Stated exercise:
Output the material below unchanged, apart from leaving out the pictures.

Source material:

⁂

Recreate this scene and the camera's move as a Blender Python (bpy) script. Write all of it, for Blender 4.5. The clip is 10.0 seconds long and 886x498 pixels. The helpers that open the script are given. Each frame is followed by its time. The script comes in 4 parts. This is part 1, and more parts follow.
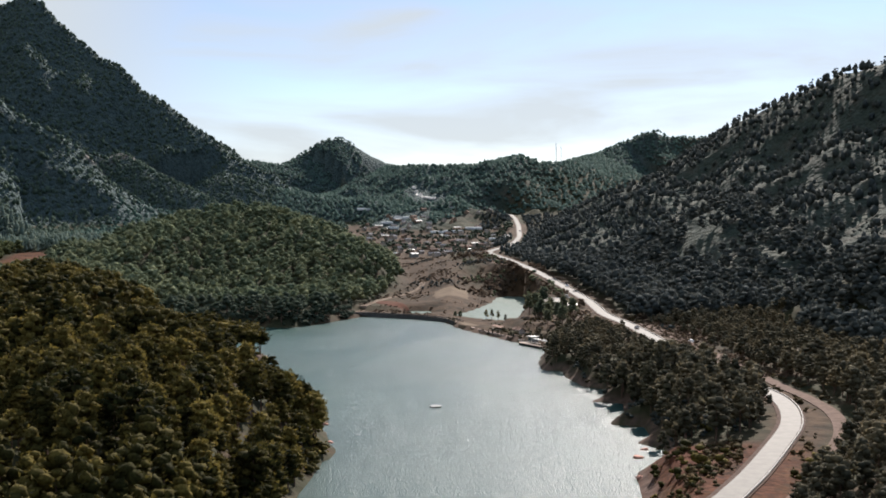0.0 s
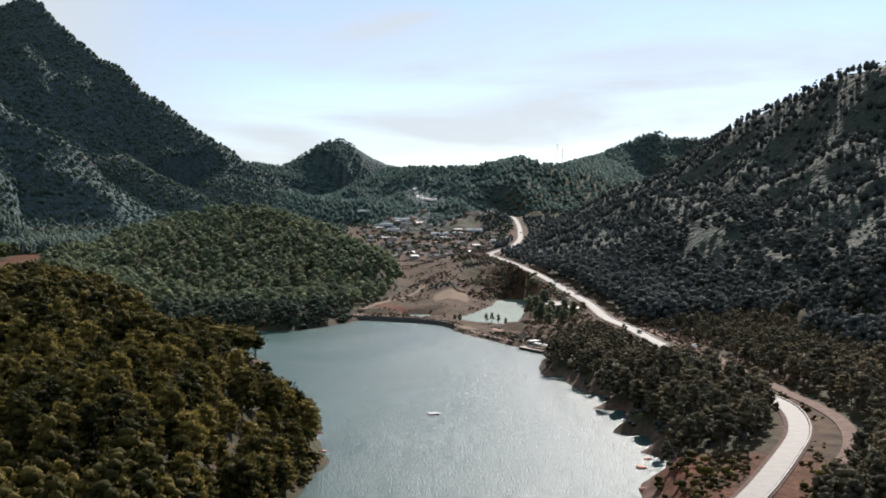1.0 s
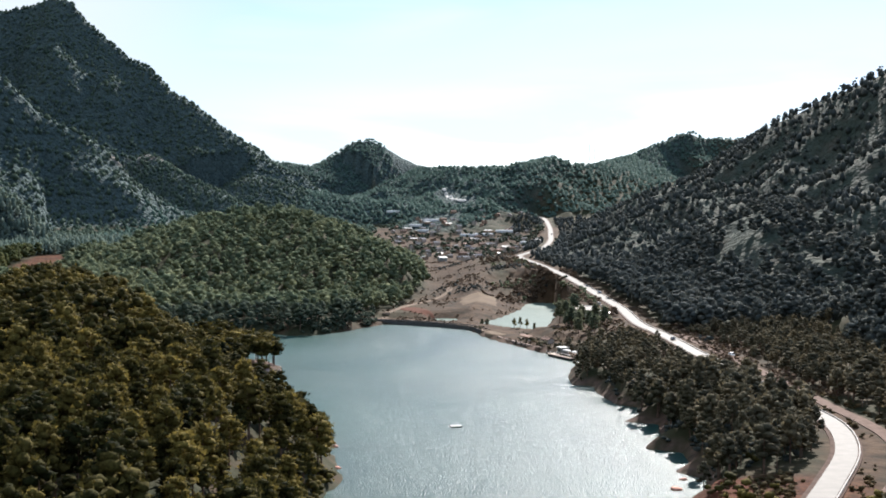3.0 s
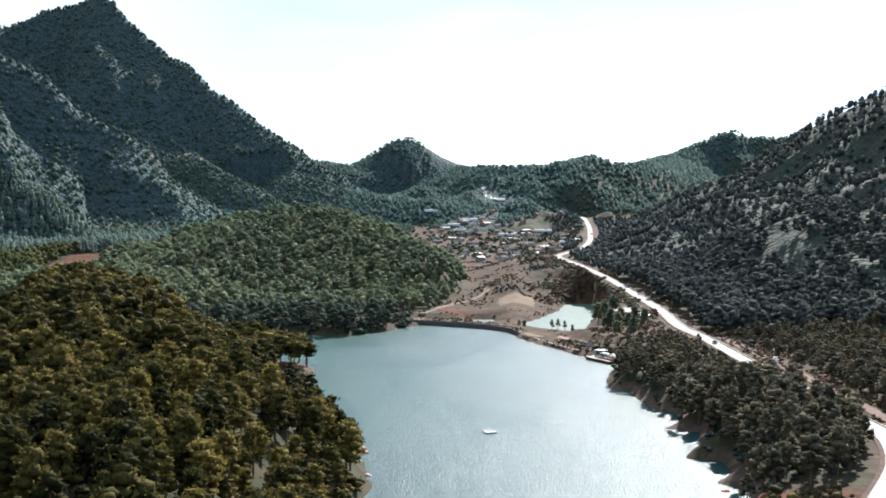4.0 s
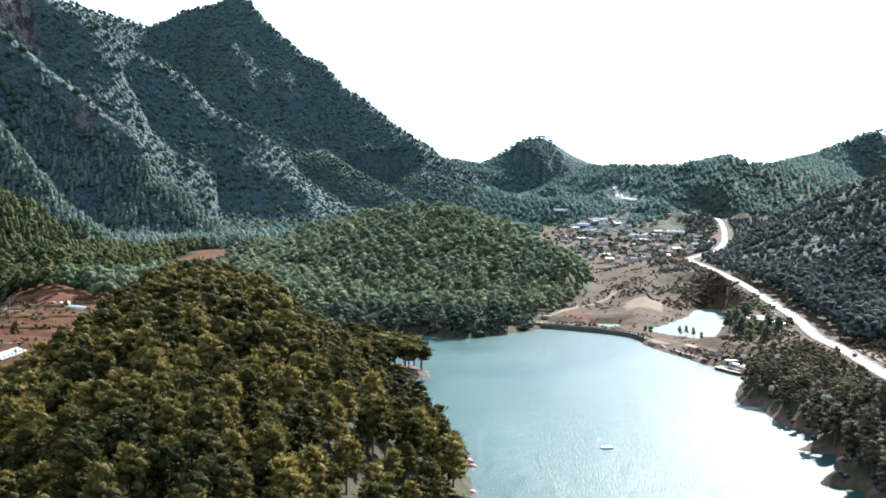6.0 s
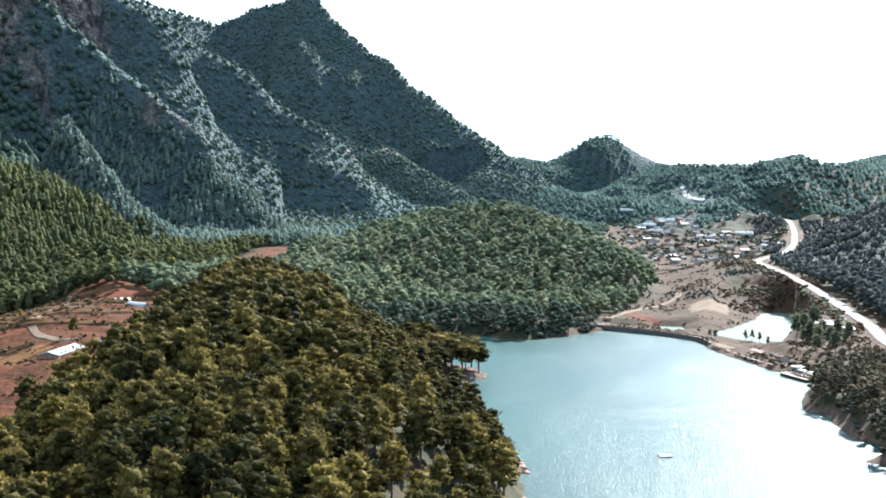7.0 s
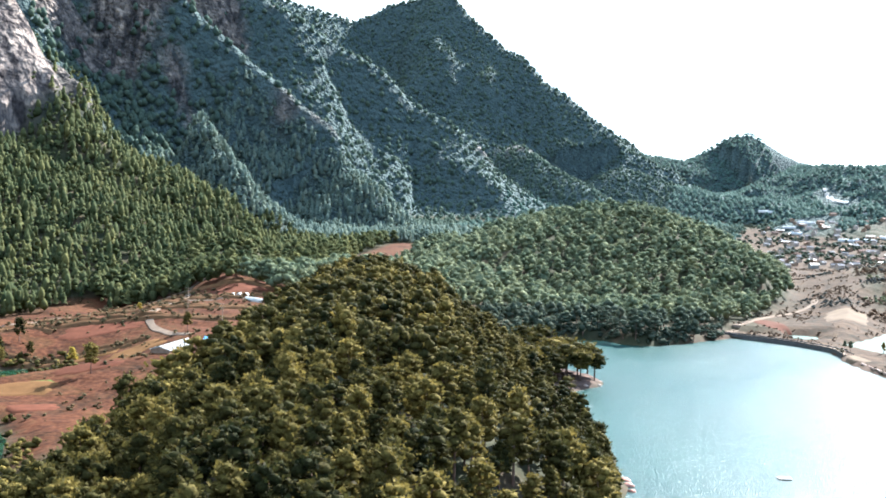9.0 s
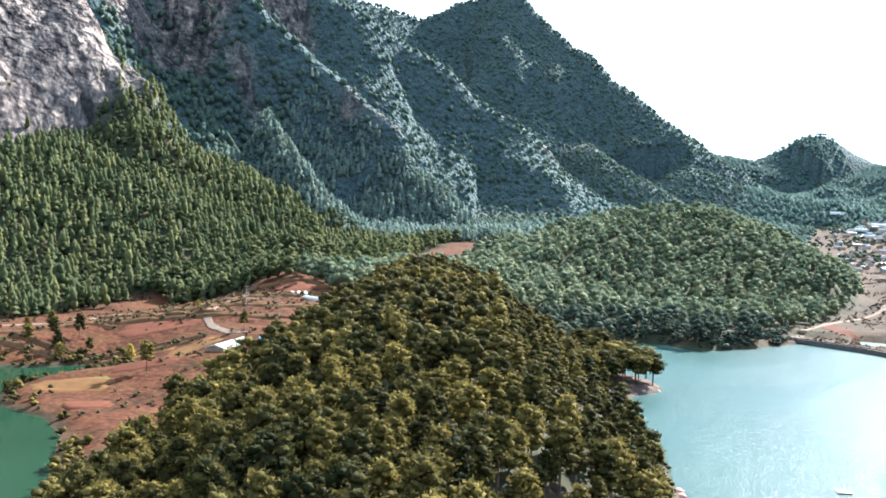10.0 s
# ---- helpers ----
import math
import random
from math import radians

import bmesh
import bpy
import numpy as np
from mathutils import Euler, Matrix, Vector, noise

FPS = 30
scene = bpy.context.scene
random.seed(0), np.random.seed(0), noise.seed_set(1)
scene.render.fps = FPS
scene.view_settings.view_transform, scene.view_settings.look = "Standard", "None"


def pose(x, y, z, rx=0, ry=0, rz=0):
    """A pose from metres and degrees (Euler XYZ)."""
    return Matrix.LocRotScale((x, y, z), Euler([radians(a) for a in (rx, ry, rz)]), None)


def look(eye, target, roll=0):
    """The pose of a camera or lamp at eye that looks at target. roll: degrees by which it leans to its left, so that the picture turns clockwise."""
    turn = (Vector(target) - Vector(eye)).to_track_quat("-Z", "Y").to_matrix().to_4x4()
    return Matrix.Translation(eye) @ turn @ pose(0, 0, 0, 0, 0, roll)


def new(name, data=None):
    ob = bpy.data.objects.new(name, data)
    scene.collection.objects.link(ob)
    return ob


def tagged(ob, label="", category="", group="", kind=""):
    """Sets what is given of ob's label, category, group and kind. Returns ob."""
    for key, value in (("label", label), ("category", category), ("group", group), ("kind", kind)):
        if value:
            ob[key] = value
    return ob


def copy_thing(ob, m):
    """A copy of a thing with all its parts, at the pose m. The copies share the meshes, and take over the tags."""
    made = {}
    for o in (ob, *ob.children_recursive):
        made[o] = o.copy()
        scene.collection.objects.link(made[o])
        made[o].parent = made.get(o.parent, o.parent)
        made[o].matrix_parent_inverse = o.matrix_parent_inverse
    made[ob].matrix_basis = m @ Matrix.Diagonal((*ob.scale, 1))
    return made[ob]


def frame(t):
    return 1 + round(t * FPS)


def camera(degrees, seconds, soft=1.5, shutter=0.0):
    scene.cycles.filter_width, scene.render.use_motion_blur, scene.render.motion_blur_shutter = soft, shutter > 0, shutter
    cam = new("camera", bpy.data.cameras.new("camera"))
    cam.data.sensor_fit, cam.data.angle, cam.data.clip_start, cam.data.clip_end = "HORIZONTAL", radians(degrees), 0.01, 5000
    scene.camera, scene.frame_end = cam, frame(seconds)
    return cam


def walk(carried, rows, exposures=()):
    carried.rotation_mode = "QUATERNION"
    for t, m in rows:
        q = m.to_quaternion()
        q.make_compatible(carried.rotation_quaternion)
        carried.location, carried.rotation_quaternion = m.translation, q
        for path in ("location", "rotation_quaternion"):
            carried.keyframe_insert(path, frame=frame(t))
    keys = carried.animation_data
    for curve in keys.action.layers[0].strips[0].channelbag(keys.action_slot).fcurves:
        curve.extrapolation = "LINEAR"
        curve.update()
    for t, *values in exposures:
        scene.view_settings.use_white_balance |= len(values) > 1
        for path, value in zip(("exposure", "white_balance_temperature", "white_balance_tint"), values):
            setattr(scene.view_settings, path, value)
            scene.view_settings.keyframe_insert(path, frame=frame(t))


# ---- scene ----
cam = camera(40.945, 10.0, soft=1.85)


def aim(x, y, z, yaw, pitch, roll):
    return pose(x, y, z, 90 + pitch, 0, yaw) @ pose(0, 0, 0, 0, 0, roll)


PATH = [
    (0, 0.00, 0.00, 75.00, 0.000, -2.125, 0.107),
    (0.5, 0.74, 5.27, 75.09, 0.037, -2.057, 0.095),
    (1, 1.34, 10.70, 75.23, 0.072, -2.052, 0.095),
    (1.5, 1.95, 16.13, 75.27, 0.102, -2.028, 0.098),
    (2, 2.67, 21.68, 75.33, 0.263, -2.022, 0.112),
    (2.5, 3.41, 27.16, 75.39, 0.839, -2.011, 0.177),
    (4, 5.42, 43.04, 75.95, 3.498, -2.094, 0.362),
    (4.5, 6.28, 48.18, 76.04, 4.784, -2.095, 0.496),
    (5, 7.17, 53.21, 76.26, 6.446, -2.135, 0.638),
    (5.5, 8.12, 58.00, 76.48, 8.066, -2.188, 0.763),
    (6, 9.28, 62.36, 76.80, 9.872, -2.251, 0.956),
    (7.5, 12.25, 74.56, 77.50, 14.653, -2.476, 1.583),
    (8, 13.33, 78.49, 77.93, 16.325, -2.566, 1.811),
    (8.5, 14.69, 82.30, 78.34, 17.935, -2.645, 2.013),
    (9, 16.08, 85.76, 78.86, 19.623, -2.763, 2.211),
    (9.5, 17.37, 88.72, 79.50, 21.189, -2.873, 2.437),
    (10, 18.62, 91.30, 80.30, 22.869, -3.015, 2.679),
]
EXPOSURE = [(0, 1.2, 6000, 18), (1.0, 1.25, 5950, 18), (2.5, 1.5, 5850, 17), (4.0, 1.9, 5600, 14), (5.5, 2.3, 5450, 12), (7.5, 2.65, 5400, 12), (10, 2.95, 5400, 12)]
walk(cam, [(r[0], aim(*r[1:])) for r in PATH], EXPOSURE)

# ---- light ----
SUN_AZIMUTH, SUN_HEIGHT = 17.0, 34.0  # degrees to the right of +y, and above the horizon
world = bpy.data.worlds.new("world")
scene.world = world
world.use_nodes = True
wn, wl = world.node_tree.nodes, world.node_tree.links
wn.clear()
sky = wn.new("ShaderNodeTexSky")
sky.sky_type, sky.sun_disc = "NISHITA", False
sky.sun_elevation, sky.sun_rotation = radians(SUN_HEIGHT), radians(SUN_AZIMUTH)
sky.air_density, sky.dust_density, sky.ozone_density = 0.8, 0.2, 1.2
coord = wn.new("ShaderNodeTexCoord")
stretch = wn.new("ShaderNodeMapping")
stretch.inputs["Scale"].default_value = (3.0, 3.0, 15.0)
wl.new(coord.outputs["Generated"], stretch.inputs["Vector"])
cirrus = wn.new("ShaderNodeTexNoise")
cirrus.inputs["Scale"].default_value, cirrus.inputs["Detail"].default_value = 1.3, 7.0
cirrus.inputs["Distortion"].default_value = 0.5
wl.new(stretch.outputs["Vector"], cirrus.inputs["Vector"])
ramp = wn.new("ShaderNodeValToRGB")
ramp.color_ramp.elements[0].position, ramp.color_ramp.elements[1].position = 0.36, 0.62
wl.new(cirrus.outputs["Fac"], ramp.inputs["Fac"])
# thin bluish veil closing up overhead, added above the view as fill light
apart = wn.new("ShaderNodeSeparateXYZ")
wl.new(coord.outputs["Generated"], apart.inputs["Vector"])
veil = wn.new("ShaderNodeMapRange")
veil.interpolation_type = "SMOOTHSTEP"
for key, value in (("From Min", 0.10), ("From Max", 0.5), ("To Min", 0.0), ("To Max", 0.8)):
    veil.inputs[key].default_value = value
wl.new(apart.outputs["Z"], veil.inputs["Value"])
streaks = wn.new("ShaderNodeMath")
streaks.operation = "MULTIPLY"
streaks.inputs[1].default_value = 0.85
wl.new(ramp.outputs["Color"], streaks.inputs[0])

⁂

Full answer:
Recreate this scene and the camera's move as a Blender Python (bpy) script. Write all of it, for Blender 4.5. The clip is 10.0 seconds long and 886x498 pixels. The helpers that open the script are given. Each frame is followed by its time. The script comes in 4 parts. This is part 1, and more parts follow.
0.0 s
1.0 s
3.0 s
4.0 s
6.0 s
7.0 s
9.0 s
10.0 s
# ---- helpers ----
import math
import random
from math import radians

import bmesh
import bpy
import numpy as np
from mathutils import Euler, Matrix, Vector, noise

FPS = 30
scene = bpy.context.scene
random.seed(0), np.random.seed(0), noise.seed_set(1)
scene.render.fps = FPS
scene.view_settings.view_transform, scene.view_settings.look = "Standard", "None"


def pose(x, y, z, rx=0, ry=0, rz=0):
    """A pose from metres and degrees (Euler XYZ)."""
    return Matrix.LocRotScale((x, y, z), Euler([radians(a) for a in (rx, ry, rz)]), None)


def look(eye, target, roll=0):
    """The pose of a camera or lamp at eye that looks at target. roll: degrees by which it leans to its left, so that the picture turns clockwise."""
    turn = (Vector(target) - Vector(eye)).to_track_quat("-Z", "Y").to_matrix().to_4x4()
    return Matrix.Translation(eye) @ turn @ pose(0, 0, 0, 0, 0, roll)


def new(name, data=None):
    ob = bpy.data.objects.new(name, data)
    scene.collection.objects.link(ob)
    return ob


def tagged(ob, label="", category="", group="", kind=""):
    """Sets what is given of ob's label, category, group and kind. Returns ob."""
    for key, value in (("label", label), ("category", category), ("group", group), ("kind", kind)):
        if value:
            ob[key] = value
    return ob


def copy_thing(ob, m):
    """A copy of a thing with all its parts, at the pose m. The copies share the meshes, and take over the tags."""
    made = {}
    for o in (ob, *ob.children_recursive):
        made[o] = o.copy()
        scene.collection.objects.link(made[o])
        made[o].parent = made.get(o.parent, o.parent)
        made[o].matrix_parent_inverse = o.matrix_parent_inverse
    made[ob].matrix_basis = m @ Matrix.Diagonal((*ob.scale, 1))
    return made[ob]


def frame(t):
    return 1 + round(t * FPS)


def camera(degrees, seconds, soft=1.5, shutter=0.0):
    scene.cycles.filter_width, scene.render.use_motion_blur, scene.render.motion_blur_shutter = soft, shutter > 0, shutter
    cam = new("camera", bpy.data.cameras.new("camera"))
    cam.data.sensor_fit, cam.data.angle, cam.data.clip_start, cam.data.clip_end = "HORIZONTAL", radians(degrees), 0.01, 5000
    scene.camera, scene.frame_end = cam, frame(seconds)
    return cam


def walk(carried, rows, exposures=()):
    carried.rotation_mode = "QUATERNION"
    for t, m in rows:
        q = m.to_quaternion()
        q.make_compatible(carried.rotation_quaternion)
        carried.location, carried.rotation_quaternion = m.translation, q
        for path in ("location", "rotation_quaternion"):
            carried.keyframe_insert(path, frame=frame(t))
    keys = carried.animation_data
    for curve in keys.action.layers[0].strips[0].channelbag(keys.action_slot).fcurves:
        curve.extrapolation = "LINEAR"
        curve.update()
    for t, *values in exposures:
        scene.view_settings.use_white_balance |= len(values) > 1
        for path, value in zip(("exposure", "white_balance_temperature", "white_balance_tint"), values):
            setattr(scene.view_settings, path, value)
            scene.view_settings.keyframe_insert(path, frame=frame(t))


# ---- scene ----
cam = camera(40.945, 10.0, soft=1.85)


def aim(x, y, z, yaw, pitch, roll):
    return pose(x, y, z, 90 + pitch, 0, yaw) @ pose(0, 0, 0, 0, 0, roll)


PATH = [
    (0, 0.00, 0.00, 75.00, 0.000, -2.125, 0.107),
    (0.5, 0.74, 5.27, 75.09, 0.037, -2.057, 0.095),
    (1, 1.34, 10.70, 75.23, 0.072, -2.052, 0.095),
    (1.5, 1.95, 16.13, 75.27, 0.102, -2.028, 0.098),
    (2, 2.67, 21.68, 75.33, 0.263, -2.022, 0.112),
    (2.5, 3.41, 27.16, 75.39, 0.839, -2.011, 0.177),
    (4, 5.42, 43.04, 75.95, 3.498, -2.094, 0.362),
    (4.5, 6.28, 48.18, 76.04, 4.784, -2.095, 0.496),
    (5, 7.17, 53.21, 76.26, 6.446, -2.135, 0.638),
    (5.5, 8.12, 58.00, 76.48, 8.066, -2.188, 0.763),
    (6, 9.28, 62.36, 76.80, 9.872, -2.251, 0.956),
    (7.5, 12.25, 74.56, 77.50, 14.653, -2.476, 1.583),
    (8, 13.33, 78.49, 77.93, 16.325, -2.566, 1.811),
    (8.5, 14.69, 82.30, 78.34, 17.935, -2.645, 2.013),
    (9, 16.08, 85.76, 78.86, 19.623, -2.763, 2.211),
    (9.5, 17.37, 88.72, 79.50, 21.189, -2.873, 2.437),
    (10, 18.62, 91.30, 80.30, 22.869, -3.015, 2.679),
]
EXPOSURE = [(0, 1.2, 6000, 18), (1.0, 1.25, 5950, 18), (2.5, 1.5, 5850, 17), (4.0, 1.9, 5600, 14), (5.5, 2.3, 5450, 12), (7.5, 2.65, 5400, 12), (10, 2.95, 5400, 12)]
walk(cam, [(r[0], aim(*r[1:])) for r in PATH], EXPOSURE)

# ---- light ----
SUN_AZIMUTH, SUN_HEIGHT = 17.0, 34.0  # degrees to the right of +y, and above the horizon
world = bpy.data.worlds.new("world")
scene.world = world
world.use_nodes = True
wn, wl = world.node_tree.nodes, world.node_tree.links
wn.clear()
sky = wn.new("ShaderNodeTexSky")
sky.sky_type, sky.sun_disc = "NISHITA", False
sky.sun_elevation, sky.sun_rotation = radians(SUN_HEIGHT), radians(SUN_AZIMUTH)
sky.air_density, sky.dust_density, sky.ozone_density = 0.8, 0.2, 1.2
coord = wn.new("ShaderNodeTexCoord")
stretch = wn.new("ShaderNodeMapping")
stretch.inputs["Scale"].default_value = (3.0, 3.0, 15.0)
wl.new(coord.outputs["Generated"], stretch.inputs["Vector"])
cirrus = wn.new("ShaderNodeTexNoise")
cirrus.inputs["Scale"].default_value, cirrus.inputs["Detail"].default_value = 1.3, 7.0
cirrus.inputs["Distortion"].default_value = 0.5
wl.new(stretch.outputs["Vector"], cirrus.inputs["Vector"])
ramp = wn.new("ShaderNodeValToRGB")
ramp.color_ramp.elements[0].position, ramp.color_ramp.elements[1].position = 0.36, 0.62
wl.new(cirrus.outputs["Fac"], ramp.inputs["Fac"])
# thin bluish veil closing up overhead, added above the view as fill light
apart = wn.new("ShaderNodeSeparateXYZ")
wl.new(coord.outputs["Generated"], apart.inputs["Vector"])
veil = wn.new("ShaderNodeMapRange")
veil.interpolation_type = "SMOOTHSTEP"
for key, value in (("From Min", 0.10), ("From Max", 0.5), ("To Min", 0.0), ("To Max", 0.8)):
    veil.inputs[key].default_value = value
wl.new(apart.outputs["Z"], veil.inputs["Value"])
streaks = wn.new("ShaderNodeMath")
streaks.operation = "MULTIPLY"
streaks.inputs[1].default_value = 0.85
wl.new(ramp.outputs["Color"], streaks.inputs[0])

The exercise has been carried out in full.